Actress explores human heart in new TIFT play in Barrie
By Laurie Watt
In Talk Is Free Theatre’s season-opening play, Vigil, Jenny Phipps brings humour and some insight into human relationships as an elderly aunt.
In one way, it’s not too far from where Phipps began, at age 10, in the middle of the Second World War.
Along with her friends, she wrote and starred in Lovers in the Wood.
“There was a good witch, a bad witch and a couple of lovers — ‘I love you, I love you’. I love you’. The neighbours came and paid sixpence,” she recalled of the play put on with her friends, Amy and Rita.
The girls’ creative efforts raised two guineas for the Aid to Russia Fund and garnered them a personalized letter from Lady Churchill, the wife of Prime Minister Winston Churchill.
“They’re trying to understand the world,” she said of herself, her friends and other British children of that age.
“I used to dance around my living room, a big floppy 10 or 11 (year-old). It was a very small living room and I’d go up on the sofa.

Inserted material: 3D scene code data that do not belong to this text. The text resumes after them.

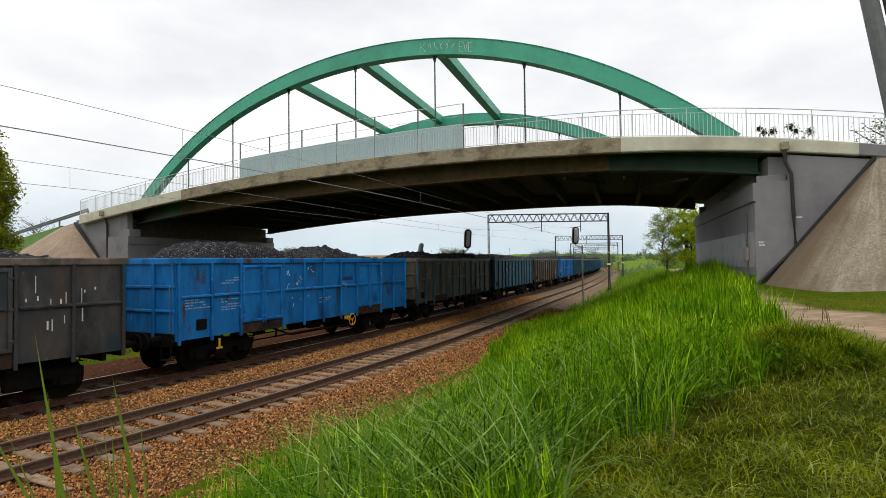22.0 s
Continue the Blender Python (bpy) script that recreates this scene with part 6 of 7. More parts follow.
def rib_runs(seed):
    """Spilt white paint: blotches on the rim, runs down two ribs, spots on the panel between."""
    def fn(bm):
        rng = random.Random(seed)
        for x, low, n in ((1.11, 1.2, 24), (-5.23, 0.55, 9)):
            z = Z1 - 0.18
            for _ in range(n):
                w, l = rng.uniform(0.012, 0.03), rng.uniform(0.03, 0.16)
                q = x + rng.uniform(-0.008, 0.008)
                box(bm, q - w, q + w, -HALF_W - 0.089, -HALF_W - 0.08, z - l, z)
                z -= l * rng.uniform(0.5, 1.1)
                if z < Z1 - 0.2 - low:
                    break
            for _ in range(9):
                q, w = x + rng.uniform(-0.3, 0.12), rng.uniform(0.015, 0.05)
                z = rng.uniform(Z1 - 0.12, Z1 - 0.05)
                box(bm, q - w, q + w, -HALF_W - 0.074, -HALF_W - 0.066, z, z + rng.uniform(0.02, 0.06))
        for _ in range(60):
            q, z, w = 1.05 - 0.7 * rng.random() ** 2, rng.uniform(1.6, Z1 - 0.2), rng.uniform(0.004, 0.010)
            box(bm, q - w, q + w, -HALF_W - 0.008, -HALF_W + 0.004, z - rng.uniform(0.02, 0.07), z)
    return fn


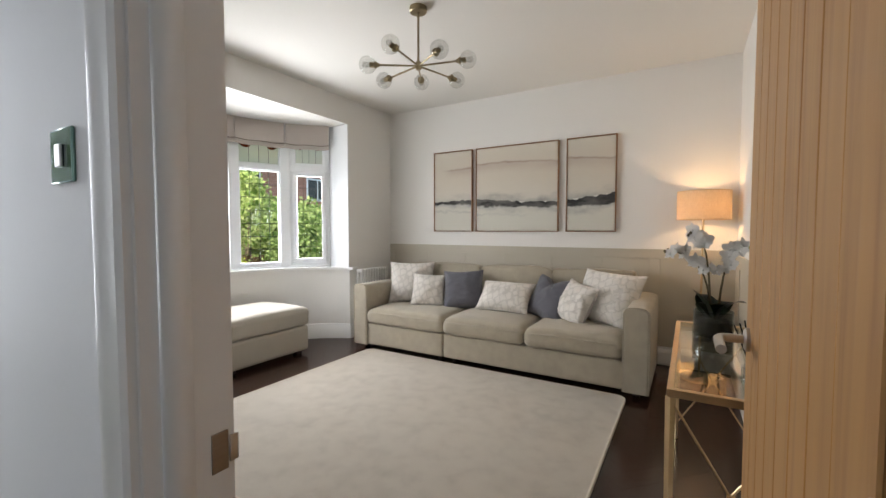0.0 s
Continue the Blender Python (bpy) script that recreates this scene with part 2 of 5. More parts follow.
def rug_pile():
    m, n, l, b = nodes_of("cream_rug_pile")
    tc = n.new("ShaderNodeTexCoord")
    a, c, f = (n.new("ShaderNodeTexNoise") for _ in range(3))
    for t, s in ((a, 1.6), (c, 9), (f, 240)):
        t.inputs["Scale"].default_value, t.inputs["Detail"].default_value = s, 3
        l.new(tc.outputs["Object"], t.inputs["Vector"])
    s1, s2 = n.new("ShaderNodeMath"), n.new("ShaderNodeMath")
    s1.operation = s2.operation = "MULTIPLY_ADD"
    s1.inputs[1].default_value, s2.inputs[1].default_value = 0.55, 0.4
    l.new(c.outputs["Fac"], s1.inputs[0])
    l.new(f.outputs["Fac"], s1.inputs[2])
    l.new(a.outputs["Fac"], s2.inputs[0])
    l.new(s1.outputs[0], s2.inputs[2])
    r = ramp_node(n, [(0.72, (0.37, 0.325, 0.27)), (0.92, (0.45, 0.405, 0.343)), (1.0, (0.50, 0.452, 0.385))])
    l.new(s2.outputs[0], r.inputs["Fac"])
    l.new(r.outputs["Color"], b.inputs["Base Color"])
    b.inputs["Roughness"].default_value = 0.95
    b.inputs["Sheen Weight"].default_value = 0.2
    bp = n.new("ShaderNodeBump")
    bp.inputs["Strength"].default_value, bp.inputs["Distance"].default_value = 0.35, 0.01
    l.new(s1.outputs[0], bp.inputs["Height"])
    l.new(bp.outputs["Normal"], b.inputs["Normal"])
    return m


def maze_weave():
    """Raised ivory blocks parted by pale grey channels."""
    m, n, l, b = nodes_of("patterned_cushion_weave")
    tc, mp = n.new("ShaderNodeTexCoord"), n.new("ShaderNodeMapping")
    mp.inputs["Scale"].default_value = (1.0, 0.15, 0.8)
    mp.inputs["Rotation"].default_value = (0, radians(24), 0)
    l.new(tc.outputs["Object"], mp.inputs["Vector"])
    wob, mv, av = n.new("ShaderNodeTexNoise"), n.new("ShaderNodeVectorMath"), n.new("ShaderNodeVectorMath")
    wob.inputs["Scale"].default_value = 14
    mv.operation = "SCALE"
    mv.inputs["Scale"].default_value = 0.035
    l.new(mp.outputs["Vector"], wob.inputs["Vector"])
    l.new(wob.outputs["Color"], mv.inputs[0])
    l.new(mp.outputs["Vector"], av.inputs[0])
    l.new(mv.outputs[0], av.inputs[1])
    gap = n.new("ShaderNodeMath")
    gap.operation = "SUBTRACT"
    for i, kind in enumerate(("F2", "F1")):
        v = n.new("ShaderNodeTexVoronoi")
        v.distance, v.feature = "CHEBYCHEV", kind
        v.inputs["Scale"].default_value, v.inputs["Randomness"].default_value = 17, 0.62
        l.new(av.outputs[0], v.inputs["Vector"])
        l.new(v.outputs["Distance"], gap.inputs[i])
    nz = n.new("ShaderNodeTexNoise")
    nz.inputs["Scale"].default_value = 260
    l.new(tc.outputs["Object"], nz.inputs["Vector"])
    mx = n.new("ShaderNodeMath")
    mx.operation = "MULTIPLY_ADD"
    mx.inputs[1].default_value = 0.05
    l.new(nz.outputs["Fac"], mx.inputs[0])
    l.new(gap.outputs[0], mx.inputs[2])
    r = ramp_node(n, [(0.0, (0.575, 0.545, 0.505)), (0.12, (0.585, 0.555, 0.515)), (0.20, (0.685, 0.65, 0.605)), (1.0, (0.725, 0.69, 0.645))])
    l.new(mx.outputs[0], r.inputs["Fac"])
    l.new(r.outputs["Color"], b.inputs["Base Color"])
    b.inputs["Roughness"].default_value = 0.85
    b.inputs["Sheen Weight"].default_value = 0.2
    ht = ramp_node(n, [(0.05, (0, 0, 0)), (0.15, (0.9, 0.9, 0.9)), (0.6, (1, 1, 1))])
    l.new(mx.outputs[0], ht.inputs["Fac"])
    bp = n.new("ShaderNodeBump")
    bp.inputs["Strength"].default_value, bp.inputs["Distance"].default_value = 0.4, 0.008
    l.new(ht.outputs["Color"], bp.inputs["Height"])
    l.new(bp.outputs["Normal"], b.inputs["Normal"])
    return m


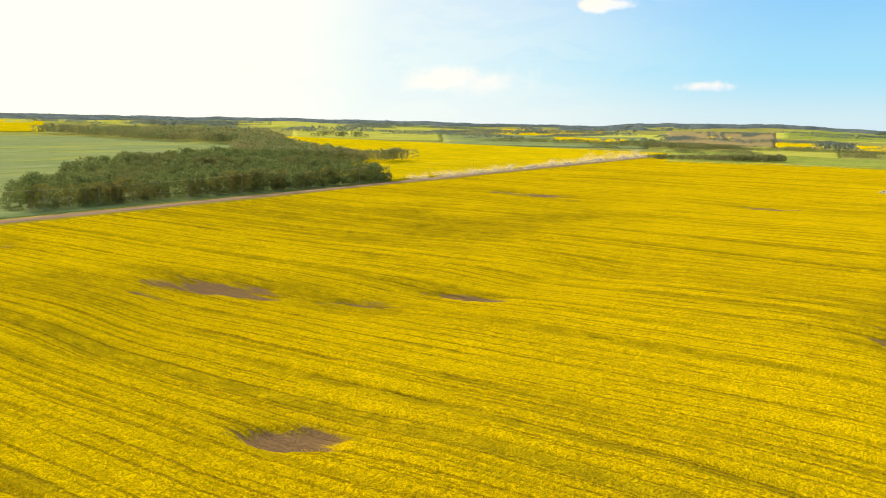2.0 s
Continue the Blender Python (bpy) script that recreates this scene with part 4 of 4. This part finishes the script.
far_field("canola", (1240, -615), (1165, -805), (1635, -1125), (1715, -850))
far_field("canola", (935, -890), (845, -1135), (1210, -1625), (1375, -1300))
far_field("pasture", (615, -285), (475, -645), (1145, -1535), (1525, -695))
far_field("fallow", (925, -650), (855, -815), (1230, -1165), (1335, -940))
far_field("green", (1520, -910), (1340, -1310), (2325, -2265), (2355, -1405))
far_field("green", (1950, -1490), (1565, -2095), (1995, -2665), (2650, -2025))
far_field("pale", (895, 770), (1060, 580), (2315, 1260), (1920, 1640))
far_field("pea", (920, 500), (1125, 250), (1995, 445), (1675, 915))
far_field("canola", (2155, 955), (2300, 640), (2865, 800), (2740, 1210))
far_field("canola", (1330, 475), (1325, 330), (1705, 425), (1755, 630))
far_field("canola", (695, 1240), (730, 1210), (1365, 2255), (1305, 2315))
far_field("canola", (1555, 2575), (1730, 2285), (2400, 3160), (2190, 3615))
far_field("pale", (1830, 1955), (1980, 1800), (2785, 2525), (2655, 2825))
far_field("pale", (1725, 1565), (1890, 1425), (2770, 2085), (2540, 2300))
far_field("canola", (-380, 1650), (-100, 1530), (-150, 2295), (-555, 2420))
far_field("canola", (-625, 2795), (-175, 2715), (-305, 4740), (-1030, 4640))
far_field("green", (-835, 2915), (-610, 2795), (-1005, 4645), (-1300, 4570))
far_field("canola", (-90, 2000), (-20, 2020), (-25, 2970), (-120, 2760))
far_field("canola", (580, 1140), (705, 1125), (1380, 2200), (1155, 2270))
far_field("pale", (810, 1840), (1525, 1940), (2775, 3525), (1385, 3135))
far_field("canola", (350, 1470), (510, 1455), (755, 2150), (515, 2160))
far_field("canola", (-1850, 1520), (-1445, 1835), (-2940, 3735), (-2895, 2375))
far_field("pale", (-950, 620), (-755, 695), (-1040, 960), (-1335, 870))
far_field("pale", (-715, 660), (-670, 680), (-775, 785), (-830, 765))
far_field("pasture", (-585, 580), (-440, 625), (-560, 795), (-735, 730))
far_field("pale", (-1970, 1285), (-1655, 1460), (-2230, 1970), (-2675, 1745))
far_field("canola", (-1535, 1240), (-1395, 1310), (-1660, 1555), (-1790, 1450))
far_field("green", (-555, 840), (-345, 990), (-475, 1370), (-765, 1160))
far_field("green", (-960, 2030), (-565, 2415), (-1015, 4335), (-1615, 3420))
far_field("pale", (-2435, 975), (-2045, 1205), (-2690, 1585), (-3370, 1350))
far_field("pale", (-950, 545), (-750, 695), (-1005, 925), (-1290, 740))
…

“You never think you’re gong to fail until grown-ups come along and say, ‘What do you think you’re doing?’”
Phipps went on to study acting at the Royal Academy of Dramatic Arts, where she met a Canadian actor whom she married and followed to Canada. Their theatre took them to Los Angeles briefly and eventually to Niagara-on-the-Lake, the home of the Shaw Festival Theatre, where she still performs.
The romantic simplicity of the story isn’t much different from the insightful look at human relationships that she will help examine as she plays Grace in The Vigil, although the setting at The Mady Centre confines her character to her bed.
The TIFT production isn’t her first. She met and explored Grace for the first time in Vancouver a few years ago, as she played opposite playwright Morris Panych.
This time, she’s exploring the terrain with Alex Poch-Goldin, who a few years ago played an old woman himself — Miss Haversham in TIFT’s Great Expectations.
Early in rehearsals for the Barrie production, she already feels she’s found a better place for Grace.
“There’s a central beat and the one I have is more flowing. The audience will enjoy this play. It’s funning and a bit weird,” she said.